A ce stade, il est clair que le deep learning seul ne peut pas suffire. Il nous faut des idées nouvelles. Un modèle de deep learning fait sens de quelque chose de nouveau, comme une nouvelle image ou une nouvelle situation sur la route, en interpolant entre les différentes choses auxquelles il a été exposé pour son entraînement. Ceci marche très bien pour tout ce qui est de l’ordre de la perception, par exemple si le modèle a vu beaucoup d’images de chiens, le modèle peut interpoler entre ces différentes images pour reconnaître une nouvelle image de chien jamais vue auparavant. Mais ça ne marche pas du tout pour les problèmes de raisonnement pas à pas, parce que ça n’est pas interpolatif. Par exemple, la programmation. Si on veut créer des systèmes capables de s’adapter à des situations inattendues, il faut qu’ils soient aussi capables de raisonnement. Pour ce qui est des pistes à suivre pour y parvenir, je pense que la synthèse de programmes, en particulier la programmation génétique, offre des avenues intéressantes. Il y a beaucoup de synergies potentielles entre le deep learning et la synthèse de programmes, et je pense que les systèmes du futur vont mélanger ces deux techniques.

Si on veut créer des systèmes capables de s’adapter à des situations inattendues, il faut qu’ils soient aussi capables de raisonnement.

Quelles sont aujourd’hui les véritables innovations dans le domaine?

Les véritables découvertes en intelligence artificielle sont rares, à mon avis on n’en a pas vu depuis Transformer en 2017. La plupart des progrès auxquels on assiste aujourd’hui sont incrémentaux et de l’ordre de la mise en échelle. On progresse aussi horizontalement en appliquant une technique à de nouveaux cas d’usage. Par exemple, la reconnaissance d’images peut résoudre des milliers de problèmes différents. Aussi impressionnants soient-ils, ces développements ne nous rapprochent pas de l’intelligence générale. Les modèles de deep learning nécessitent beaucoup de données et ils restent relativement rigides quant à leur utilisation. Si l’on veut faire de vrais progrès, il faudra de nouvelles découvertes véritables...

Le deep learning est aussi limité à un certain type de problème...

Le deep learning résout bien les problèmes de perception ou d’intuition. Il est en revanche extrêmement mauvais pour les problèmes de raisonnement. Ceci dit, il y a un spectre continu qui va de la perception au raisonnement. On peut potentiellement résoudre des problèmes de raisonnement de façon perceptive à condition d’avoir beaucoup de données d’entraînement.
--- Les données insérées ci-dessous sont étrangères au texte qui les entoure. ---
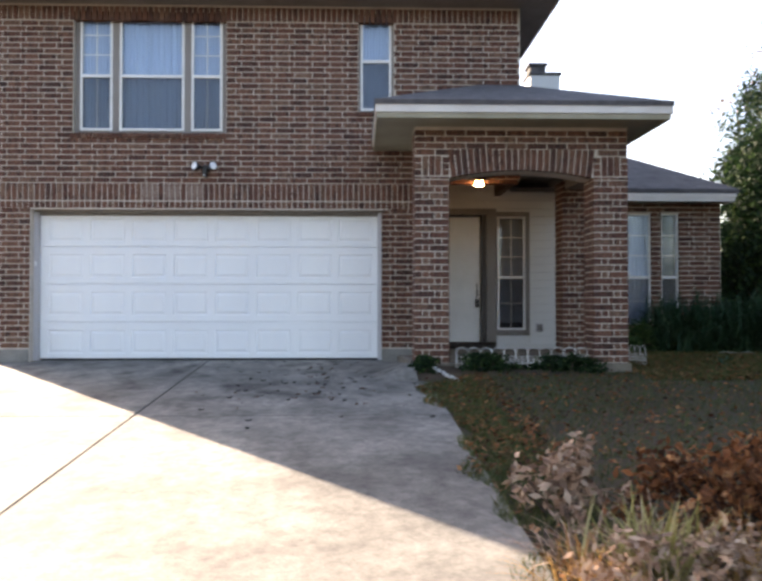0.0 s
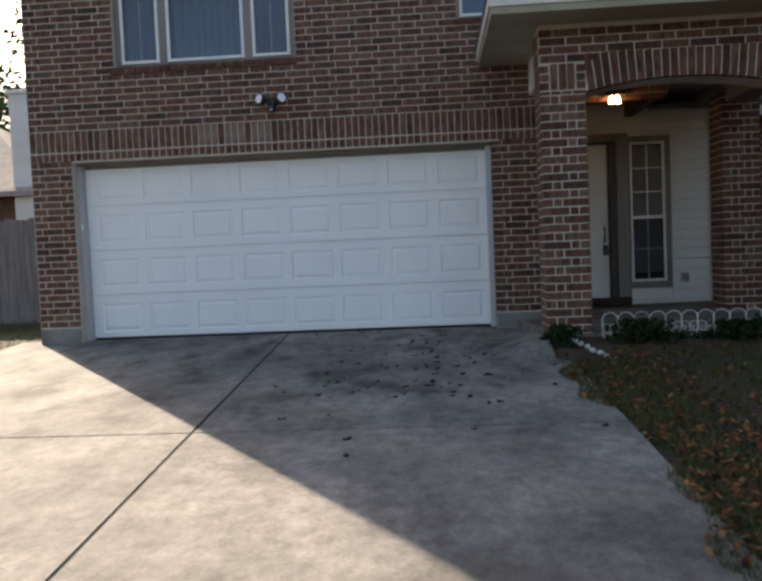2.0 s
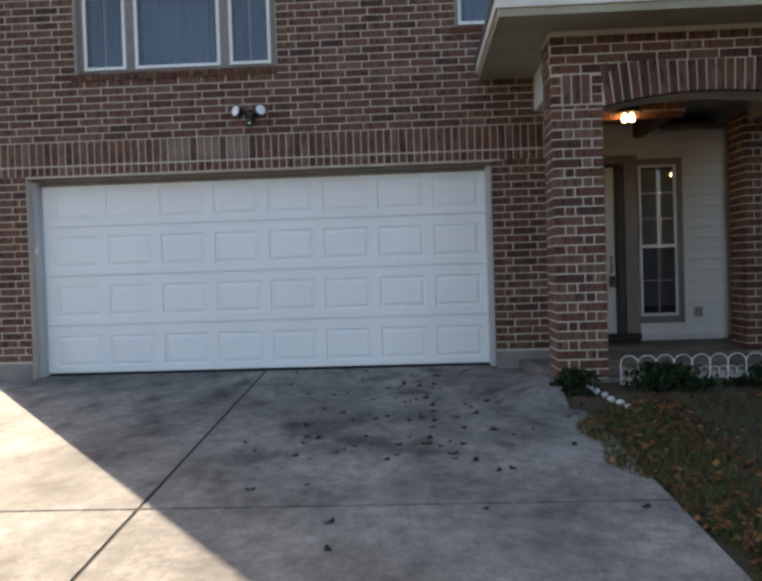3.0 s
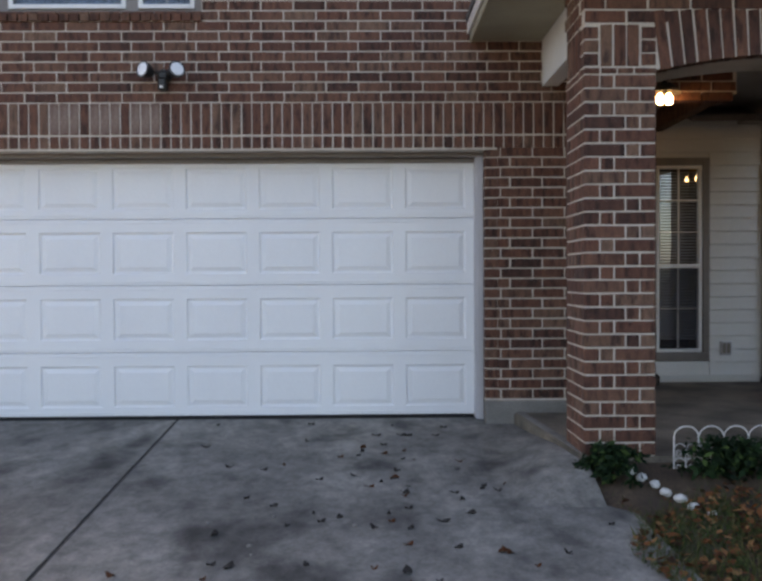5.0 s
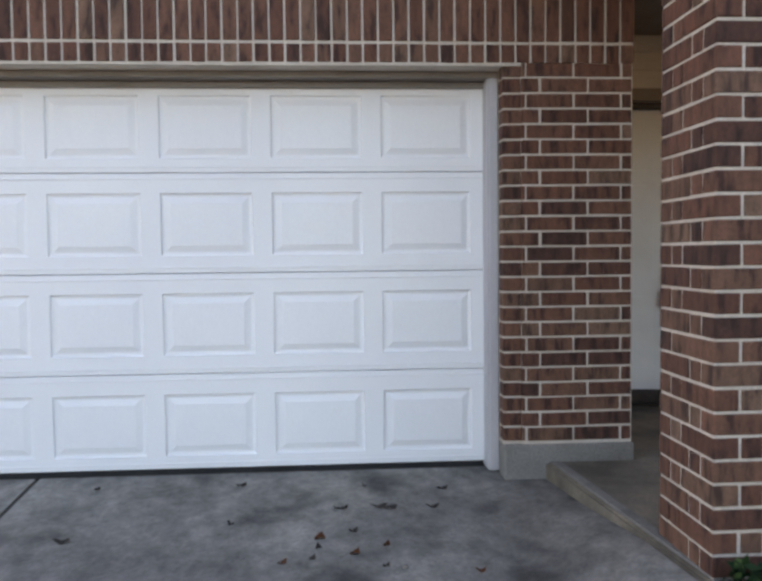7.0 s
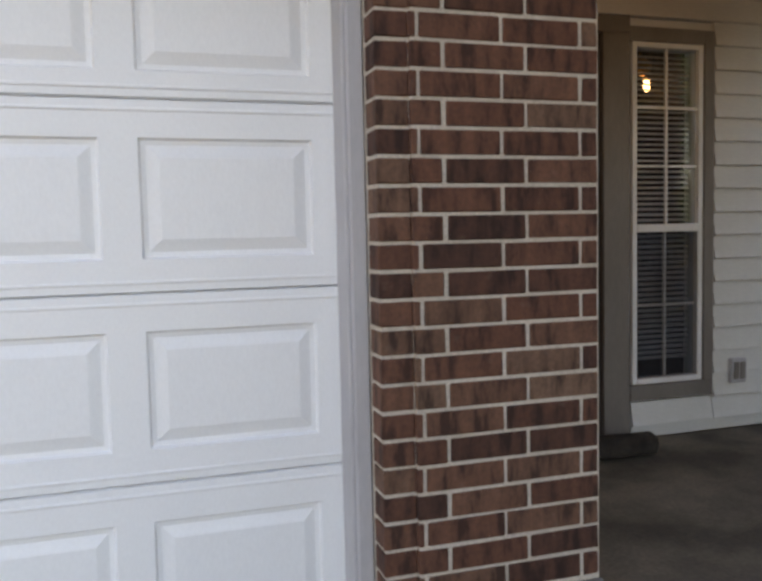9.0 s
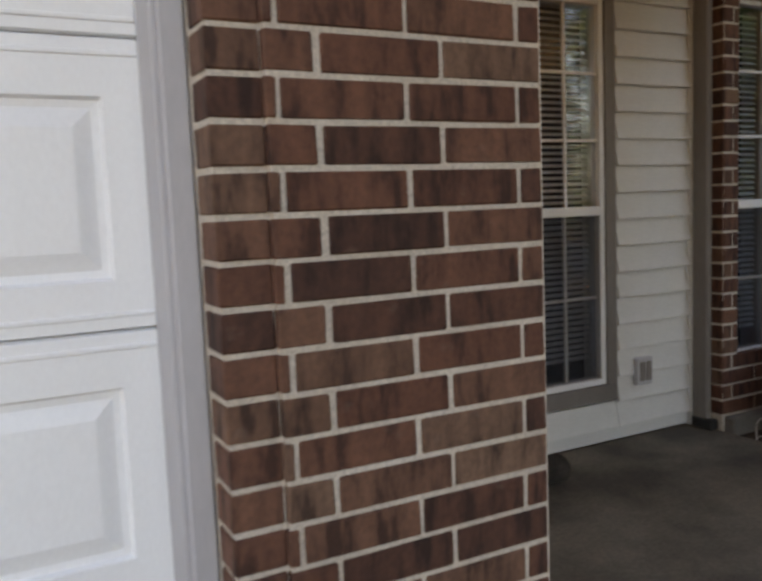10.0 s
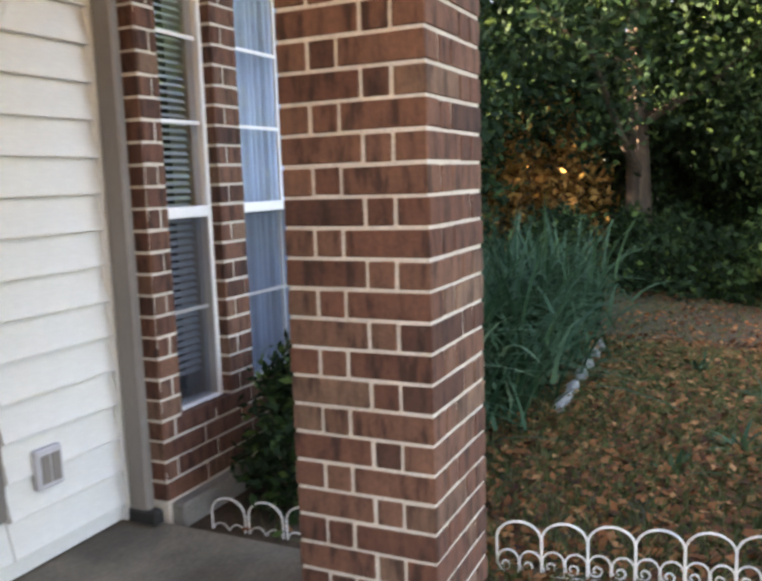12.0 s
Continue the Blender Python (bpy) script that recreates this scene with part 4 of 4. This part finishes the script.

C’est un peu la manière dont on traite le langage.

La plupart des progrès auxquels on assiste aujourd’hui sont incrémentaux et de l’ordre de la mise en échelle.

On s’épargne en quelque sorte le raisonnement...

Le deep learning peut très bien compléter un paragraphe de code, mais pas comprendre ce qu’il y a dedans et avoir le raisonnement d’un ingénieur logiciel. Tout ce que l’on fait de manière immédiate et intuitive, «sans y prêter attention» peut être réalisé par le deep learning: reconnaître des objets dans une image, conduire dans une situation ordinaire en pensant à autre chose, etc. Idem pour produire du langage. En ce moment, je vous parle, sans réfléchir à chacun de mes mots ou à la syntaxe de mes phrases, c’est complètement intuitif. Donc, on peut le faire avec du deep learning.